Your task is to copy the listing exactly, with the pictures left out.

━━━ Provided data

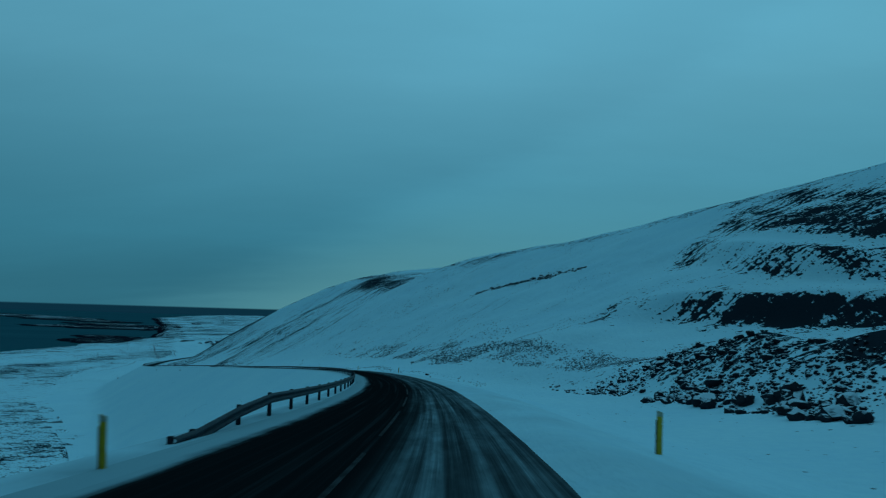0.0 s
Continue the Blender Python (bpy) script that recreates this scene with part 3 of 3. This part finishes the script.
gx, gy = np.meshgrid(np.linspace(-4950, 2500, 30), np.linspace(-2500, 4960, 30), indexing="ij")
sea = sheet("sea", [np.dstack([gx, gy, gx * 0])], SEA, flip=True)
tagged(sea, "dark calm grey-blue sea under an overcast sky", "sea", kind="structure")
if sea.data.polygons[0].normal.z < 0:
    sea.data.flip_normals()

# ---- road ----
RS = np.arange(-100, 1180, 1.6)
RD = np.array([-5.7, -5.3, -5.0, -4.7, -4.0, -3.0, -1.6, 0.0, 1.0, 1.4, 1.7, 2.0])
rs, rd = np.meshgrid(RS, RD, indexing="ij")
rx, ry = place(rs, rd)
rz = on_line(rs)[2] + camber(rs, rd) + 0.03 - 0.02 * np.abs(rd + 1.6) / 3.2 - 0.035 * (np.abs(rd + 1.75) > 3.5)
BARE_S = (0, 120, 175, 250, 326, 365, 421, 438, 466, 500, 534, 571, 588, 609, 700, 900)
BARE_LEFT = (-4.2, -4.2, -4.1, -4.8, -3.1, -2.3, -2.15, -2.2, -2.3, -2.9, -3.1, -3.4, -3.5, -3.6, -3.8, -3.8)
BARE_MID = (-0.9, -1.2, -0.1, -0.4, -0.4, 0.1, 0.3, 0.1, 0.2, 0.7, 0.9, 0.3, -0.5, -0.8, -0.4, -0.4)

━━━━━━

--- Solved problem ---
0.0 s
Continue the Blender Python (bpy) script that recreates this scene with part 3 of 3. This part finishes the script.
gx, gy = np.meshgrid(np.linspace(-4950, 2500, 30), np.linspace(-2500, 4960, 30), indexing="ij")
sea = sheet("sea", [np.dstack([gx, gy, gx * 0])], SEA, flip=True)
tagged(sea, "dark calm grey-blue sea under an overcast sky", "sea", kind="structure")
if sea.data.polygons[0].normal.z < 0:
    sea.data.flip_normals()

# ---- road ----
RS = np.arange(-100, 1180, 1.6)
RD = np.array([-5.7, -5.3, -5.0, -4.7, -4.0, -3.0, -1.6, 0.0, 1.0, 1.4, 1.7, 2.0])
rs, rd = np.meshgrid(RS, RD, indexing="ij")
rx, ry = place(rs, rd)
rz = on_line(rs)[2] + camber(rs, rd) + 0.03 - 0.02 * np.abs(rd + 1.6) / 3.2 - 0.035 * (np.abs(rd + 1.75) > 3.5)
BARE_S = (0, 120, 175, 250, 326, 365, 421, 438, 466, 500, 534, 571, 588, 609, 700, 900)
BARE_LEFT = (-4.2, -4.2, -4.1, -4.8, -3.1, -2.3, -2.15, -2.2, -2.3, -2.9, -3.1, -3.4, -3.5, -3.6, -3.8, -3.8)
BARE_MID = (-0.9, -1.2, -0.1, -0.4, -0.4, 0.1, 0.3, 0.1, 0.2, 0.7, 0.9, 0.3, -0.5, -0.8, -0.4, -0.4)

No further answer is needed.